2.4 | Ensembles of alternative conformations.
Following the success of deep-learning methods for single structures, it
is increasingly important to assess methods for predicting ensembles of
alternative conformations. While deep learning and other methods have
the potential to generate ensembles in some circumstances, these
abilities have never been rigorously tested. In CASP15, we made a first
attempt to include this category. For CASP purposes, we categorize
ensembles 8 as: (1)
cases where a macromolecule populates multiple conformations under the
same environmental and chemical conditions (including intrinsically
disordered proteins or parts of proteins; vibrational motion; local
alternative conformations; ‘ghost’ conformations which are present at
low level but are dominant in other conditions; and folding
intermediates.). (2) Cases where a macromolecule adopts different
conformations in response to environment or chemical change (ligand
binding; macromolecular complex formation; post-translational
modification; mutations; and crystal, pH and other environmental
changes). A third category of ensembles we consider is the set of
conformations consistent with the experimental data. The latter is an
increasingly important category both because of the now common high
accuracy of the computed structures and the inclusion of lower
resolution data in CASP.
Targets for alternative conformers do not require separate prediction
formats as they are 3D structures routinely processed in CASP, but they
do require a mechanism for submitting multiple models. In CASP15, this
need was handled in two different ways. In some cases, different
alternative conformations were treated as separate targets. In
particular,
- two targets were assigned for modeling an isocyanide hydratase
represented by a wild-type structure (target T1110) and its one-point
mutant T1109, where amino acid D183 was changed to A183,
- two targets (R1107 and R1108) were assigned for modeling human and
chimpanzee CPEB3 ribozymes, which differ by a single nucleic acid A30
(human) → G30 (chimpanzee),
- two pairs of targets (TR1189 and TR1190) were assigned for modeling
complexes of the metabolite repressor protein (RsmA) and a non-coding
RNA (RsmZ). Both complexes contain one RNA molecule but different
number of protein molecules (6 in TR1189 and 4 in TR1190),
- five targets (T1158v0-v4) were assigned for modeling a type IV ABC
transporter, where five different conformations have been observed,
depending on environmental conditions (ligand binding).

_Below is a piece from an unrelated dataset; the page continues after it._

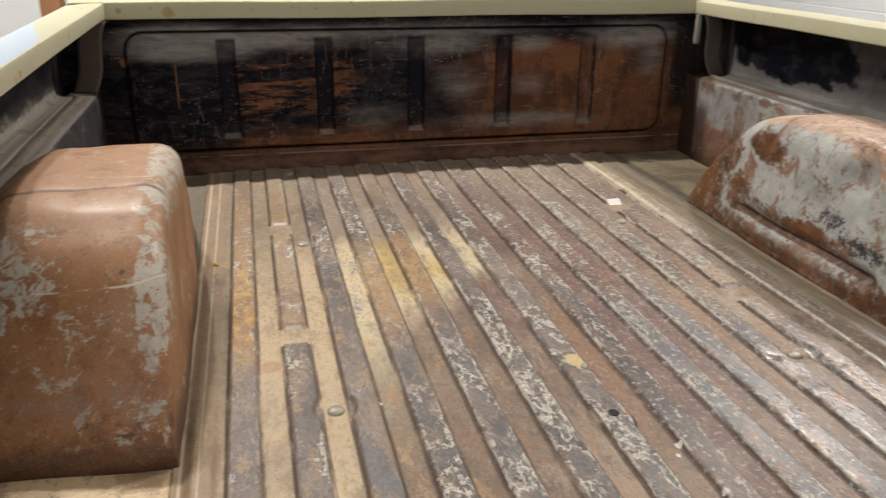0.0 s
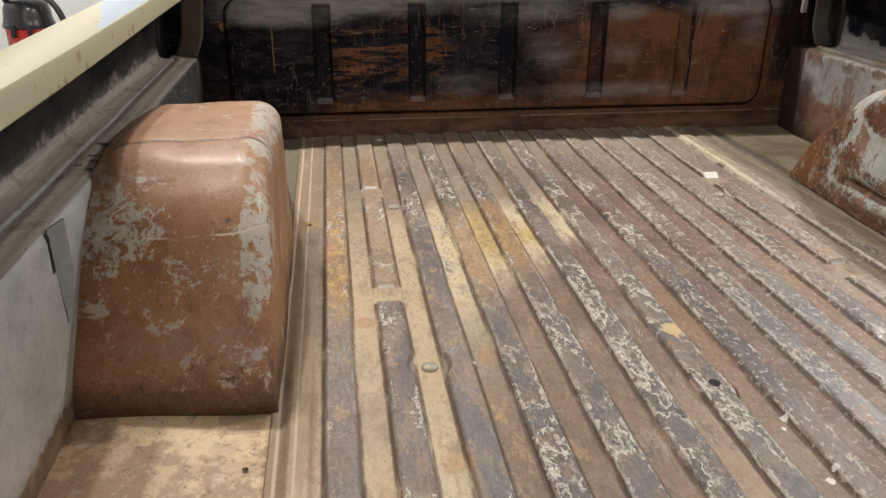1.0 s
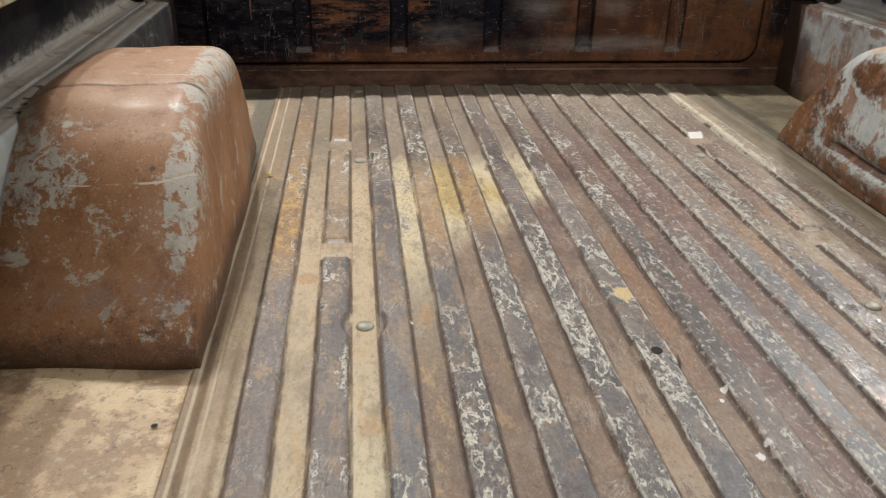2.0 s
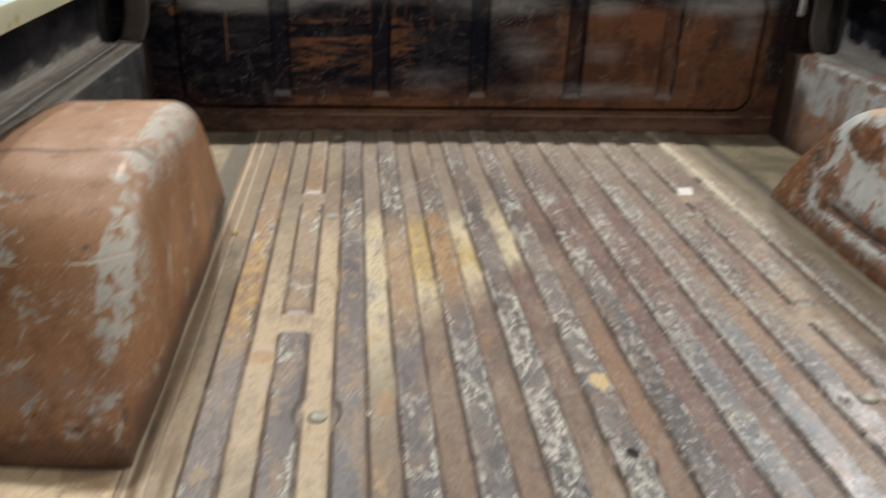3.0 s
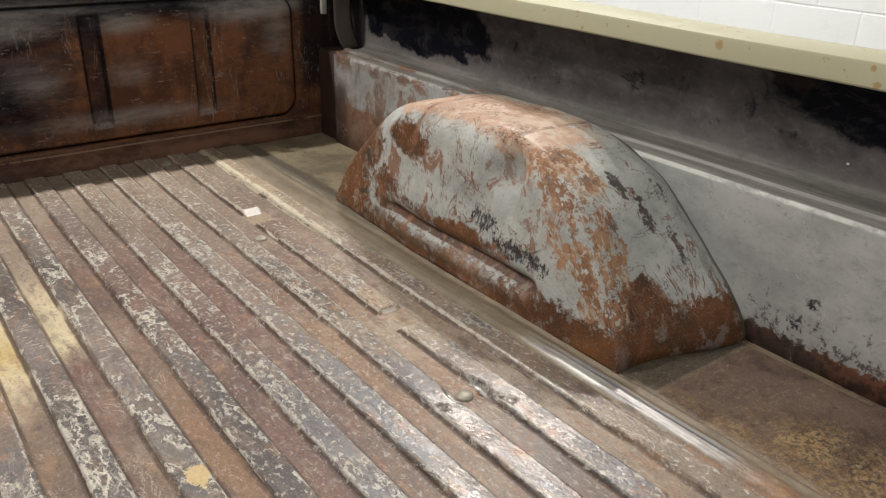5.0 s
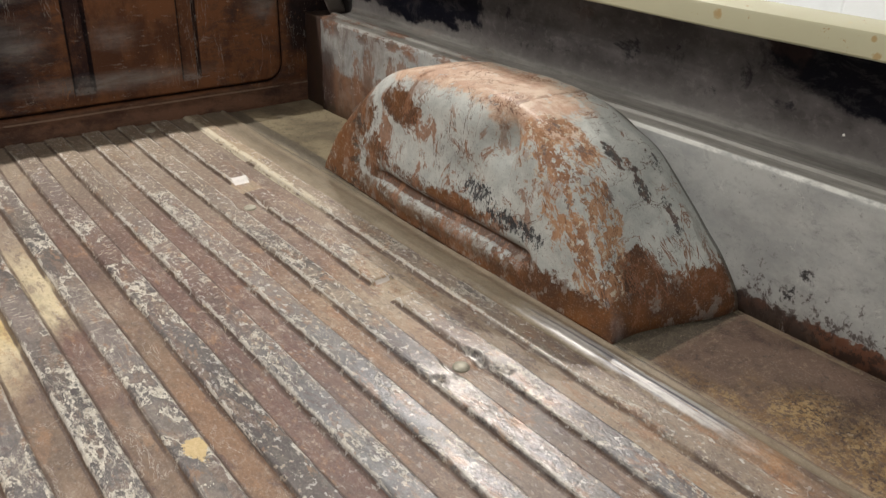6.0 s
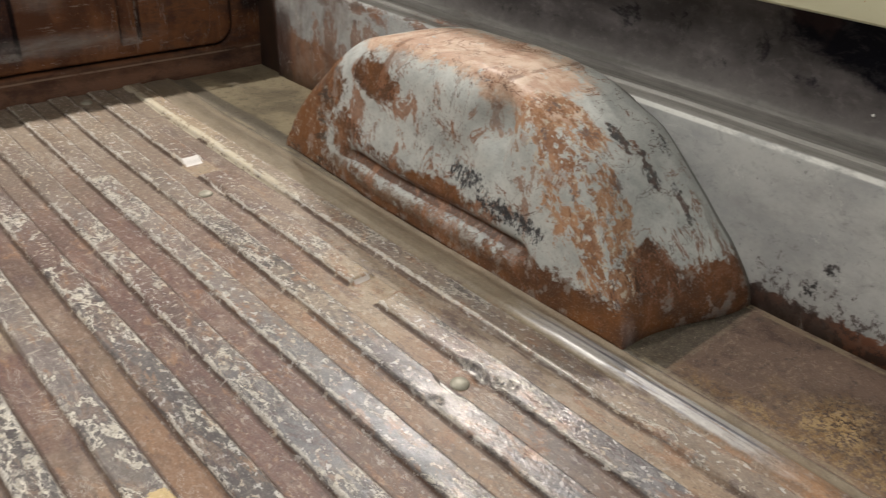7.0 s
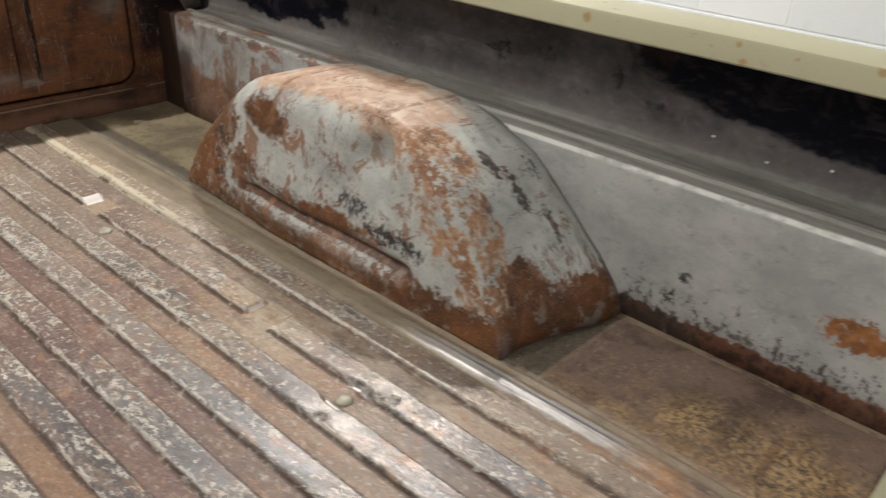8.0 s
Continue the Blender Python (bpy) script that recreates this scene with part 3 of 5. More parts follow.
def well_right_material():
    n = Nodes("grey_primer_over_copper_paint")
    big = n.noise(7, 8, 0.68, shift=3)
    mid = n.noise(24, 9, 0.7, shift=8, warp=0.4)
    fine = n.noise(140, 6, 0.72, shift=1)
    holes = n.noise(34, 9, 0.72, (1, 1, 0.7), 22, 0.15)
    rag = n.ragged(2.0, 15, 1.8, 2.2)
    drip = n.ragged(27.0, 17, 2.2, 2.0, (1, 1, 0.4))
    c = n.mix(n.step(mid, 0.35, 0.65), (0.375, 0.392, 0.382), (0.5, 0.512, 0.49))
    rusty = n.mix(n.step(big, 0.38, 0.62), (0.175, 0.07, 0.022), (0.075, 0.033, 0.016))
    # salmon-pink worn paint over the crown
    crown = n.top(n.blob((0.75, 0.45, 0.315), (0.19, 0.52, 0.08), 0.15), n.blob((0.7, 0.27, 0.3), (0.12, 0.22, 0.1), 0), n.blob((0.7, 0.62, 0.29), (0.09, 0.2, 0.06), 0))
    pink = n.mul(n.step(n.add(crown, n.mul(rag, 0.45)), 0.3, 0.62), n.step(n.add(holes, n.mul(crown, 0.16)), 0.47, 0.56))
    c = n.mix(n.mul(pink, 0.88), c, n.mix(n.step(mid, 0.4, 0.62), (0.43, 0.245, 0.155), (0.58, 0.42, 0.31)))
    # broken copper paint down the rear ridge
    band = n.top(n.blob((0.655, 0.04, 0.1), (0.1, 0.12, 0.16), 0), n.blob((0.665, 0.11, 0.18), (0.1, 0.14, 0.15), 0), n.blob((0.68, 0.2, 0.26), (0.11, 0.16, 0.11), 0))
    inside = n.step(n.add(band, n.mul(rag, 0.5)), 0.3, 0.42)
    runny = n.noise(30, 9, 0.74, (1, 1.2, 0.42), 22, 0.3, (44, 0, 0))
    lace = n.mul(n.step(n.add(runny, n.mul(n.math("SUBTRACT", mid, 0.5), 0.35)), 0.45, 0.47), n.step(n.noise(78, 5, 0.66, (1, 1.1, 0.6), 30, 0, (44, 0, 0)), 0.585, 0.57))
    copper = n.mul(inside, lace)
    c = n.mix(n.mul(copper, 0.95), c, n.mix(n.step(n.noise(26, 9, 0.75, (1, 1.2, 0.4), 24, 0.2, (44, 0, 0)), 0.4, 0.58), (0.4, 0.215, 0.115), (0.22, 0.095, 0.04)))
    c = n.mix(n.mul(inside, n.step(n.noise(95, 6, 0.7, (1, 1, 0.8), 26), 0.575, 0.59), 0.85), c, (0.5, 0.45, 0.36))
    plum = n.mul(inside, n.step(n.noise(33, 8, 0.75, (1, 1, 0.6), 28), 0.6, 0.62))
    c = n.mix(n.mul(plum, 0.8), c, (0.12, 0.085, 0.08))
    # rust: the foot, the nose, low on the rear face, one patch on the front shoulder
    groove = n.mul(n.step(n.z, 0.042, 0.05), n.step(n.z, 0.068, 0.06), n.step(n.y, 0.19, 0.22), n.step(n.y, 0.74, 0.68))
    bead = n.mul(n.step(n.z, 0.008, 0.016), n.step(n.z, 0.044, 0.036), n.step(n.add(n.y, n.mul(rag, 0.08)), 0.25, 0.3), n.step(n.y, 0.8, 0.7))
    foot = n.mul(n.step(n.z, 0.09, 0.0), n.add(0.68, n.mul(n.step(n.y, 0.35, 0.1), 0.45)))
    low = n.top(foot, n.mul(groove, 0.85), n.blob((0.66, 0.88, 0.06), (0.2, 0.22, 0.26), 0), n.blob((0.66, 0.78, 0.17), (0.14, 0.14, 0.11), 0), n.mul(n.blob((0.65, 0.7, 0.1), (0.1, 0.12, 0.1), 0), 0.72), n.blob((0.655, 0.6, 0.225), (0.12, 0.13, 0.07), 0),
                n.mul(n.blob((0.64, 0.45, 0.085), (0.05, 0.34, 0.05), 0), 0.75), n.mul(n.blob((0.7, 0.78, 0.22), (0.12, 0.1, 0.06), 0), 0.8))
    low = n.math("SUBTRACT", low, n.mul(bead, 0.03))
    rust = n.patch(low, n.mul(rag, 0.62))
    back = n.patch(n.top(n.blob((0.8, -0.02, 0.0), (0.28, 0.2, 0.17), 0), n.blob((0.72, 0.0, 0.07), (0.1, 0.16, 0.12), 0)), n.mul(drip, 0.5))
    halo = n.mul(n.top(n.patch(n.add(low, 0.07), n.mul(rag, 0.62)), 0.0), n.inv(rust))
    c = n.mix(n.mul(halo, 0.6), c, (0.1, 0.06, 0.045))
    c = n.mix(n.mul(n.top(rust, back), n.add(0.72, n.mul(n.step(holes, 0.42, 0.46), 0.28))), c, n.mix(back, rusty, n.mix(n.step(big, 0.4, 0.6), (0.15, 0.058, 0.019), (0.06, 0.027, 0.014))))
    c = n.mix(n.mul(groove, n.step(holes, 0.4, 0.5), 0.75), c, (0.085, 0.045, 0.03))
    c = n.mix(n.mul(bead, n.step(mid, 0.38, 0.56), 0.65), c, (0.17, 0.12, 0.085))
    nose = n.step(n.add(n.y, n.mul(rag, 0.05)), 0.68, 0.78)
    c = n.mix(n.mul(nose, n.step(n.noise(26, 8, 0.74, (1, 0.5, 1.2), 92, 0.4), 0.55, 0.58), 0.8), c, (0.035, 0.028, 0.024))
    c = n.mix(n.mul(nose, n.step(n.noise(64, 7, 0.76, (1, 1, 1), 93), 0.575, 0.59), 0.7), c, (0.42, 0.4, 0.36))
    # rust veins, specks and runs over the primer
    vein = n.mul(n.vein(n.noise(9, 8, 0.66, (1, 1, 0.8), 44, 0.8), 0.013), n.step(n.noise(8, 6, shift=46), 0.47, 0.54), n.step(n.y, 0.95, 0.7))
    c = n.mix(n.mul(vein, 0.9), c, (0.19, 0.085, 0.045))
    streak = n.mul(n.step(n.noise(20, 10, 0.76, (1, 1, 0.45), 48, 0.6), 0.55, 0.565), n.blob((0.64, 0.5, 0.14), (0.14, 0.5, 0.2), 0.4))
    c = n.mix(n.mul(streak, 0.85), c, n.mix(n.step(fine, 0.4, 0.6), (0.2, 0.085, 0.04), (0.3, 0.15, 0.085)))
    crack = n.mul(n.vein(n.noise(5, 6, 0.6, (1, 1, 1), 49, 1.0), 0.003), n.step(n.y, 0.7, 0.5))
    c = n.mix(n.mul(crack, 0.8), c, (0.09, 0.045, 0.03))
    folds = n.top(n.step(n.math("ABSOLUTE", n.math("SUBTRACT", n.add(n.y, n.mul(wob_of(n), 0.02)), 0.325)), 0.008, 0.004), n.step(n.math("ABSOLUTE", n.math("SUBTRACT", n.add(n.y, n.mul(wob_of(n), 0.03)), 0.57)), 0.008, 0.004))
    c = n.mix(n.mul(folds, n.step(n.z, 0.235, 0.26), n.step(n.noise(22, 7, 0.72, shift=83), 0.44, 0.52), 0.75), c, (0.19, 0.095, 0.055))
    # black scuff on the flank, two dark runs down the rear face
    ticks = n.noise(120, 7, 0.8, (1, 1.1, 0.6), 53)
    scuff = n.top(n.blob((0.635, 0.345, 0.132), (0.06, 0.075, 0.036), 0.0, 0.9, 40, 71), n.blob((0.635, 0.27, 0.108), (0.06, 0.11, 0.028), 0.0, 0.9, 40, 72), n.blob((0.635, 0.21, 0.1), (0.06, 0.06, 0.03), 0.0, 0.9, 40, 73))
    c = n.mix(n.mul(n.step(n.add(n.mul(scuff, 0.16), ticks), 0.59, 0.61), n.step(scuff, 0.05, 0.2), 0.95), c, (0.016, 0.018, 0.024))
    runs = n.top(n.blob((0.765, 0.16, 0.235), (0.024, 0.045, 0.06), 0, 0.8, 30, 74), n.blob((0.79, 0.115, 0.195), (0.022, 0.055, 0.065), 0, 0.8, 30, 75), n.mul(n.blob((0.83, 0.07, 0.13), (0.016, 0.06, 0.08), 0, 0.8, 30, 76), 0.8), n.mul(n.blob((0.85, 0.14, 0.215), (0.03, 0.03, 0.05), 0, 0.8, 30, 77), 0.6))
    c = n.mix(n.mul(n.step(n.add(n.mul(runs, 0.22), n.noise(70, 7, 0.75, (1.2, 1, 0.5), 54)), 0.6, 0.62), n.step(runs, 0.05, 0.2), 0.9), c, n.mix(n.step(mid, 0.45, 0.55), (0.03, 0.03, 0.033), (0.08, 0.04, 0.03)))
    grey_run = n.mul(n.step(n.noise(16, 8, 0.7, (2.2, 1, 0.35), 78), 0.54, 0.57), n.blob((0.84, 0.06, 0.11), (0.12, 0.14, 0.14), 0.2))
    c = n.mix(n.mul(grey_run, 0.55), c, (0.24, 0.235, 0.21))
    c = n.mix(n.mul(n.step(n.noise(100, 8, 0.8, shift=55), 0.6, 0.62), 0.7), c, (0.13, 0.08, 0.06))
    # dark sealer line where the crown meets the bedside, scraped corner at the rear foot
    c = n.mix(n.mul(n.step(n.add(n.x, n.mul(wob_of(n), 0.006)), 0.888, 0.893), 0.75), c, (0.075, 0.068, 0.058))
    c = n.mix(n.mul(n.blob((0.65, 0.0, 0.02), (0.025, 0.03, 0.06), 0.1, 1.0, 40, 79), 0.7), c, (0.2, 0.15, 0.14))
    rough = n.add(n.mul(fine, 0.2), n.add(0.34, n.mul(mid, 0.18)))
    return n.done(n.grit(c, 0.14, 5), rough, n.add(n.mul(mid, 0.55), n.add(n.mul(fine, 0.25), n.mul(n.top(copper, rust), -0.45))), 0.42, 0.0014, coat=0.06, spec=0.28)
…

In other cases, participants were encouraged to submit multiple
conformers using the standard CASP five models target format. This
approach was used for
- three kinases (CASP targets T1195-T1197), each of which has two to
three sets of experimental coordinates representing different
conformations,
- the Holliday Junction complexes (targets T1170, H1171, H1172), some
subunits of which are deformed due to the contact with DNA and other
protein molecules in the complex,
- RNA origami target R1138, which was solved in a kinetically trapped
young state and the mature state,
- SL5 domain of the RNA betacoronavirus structure BtCoV-HKU (CASP target
R1156), where one of the helices accepted multiple relative
conformations with respect to the remainder of the structure.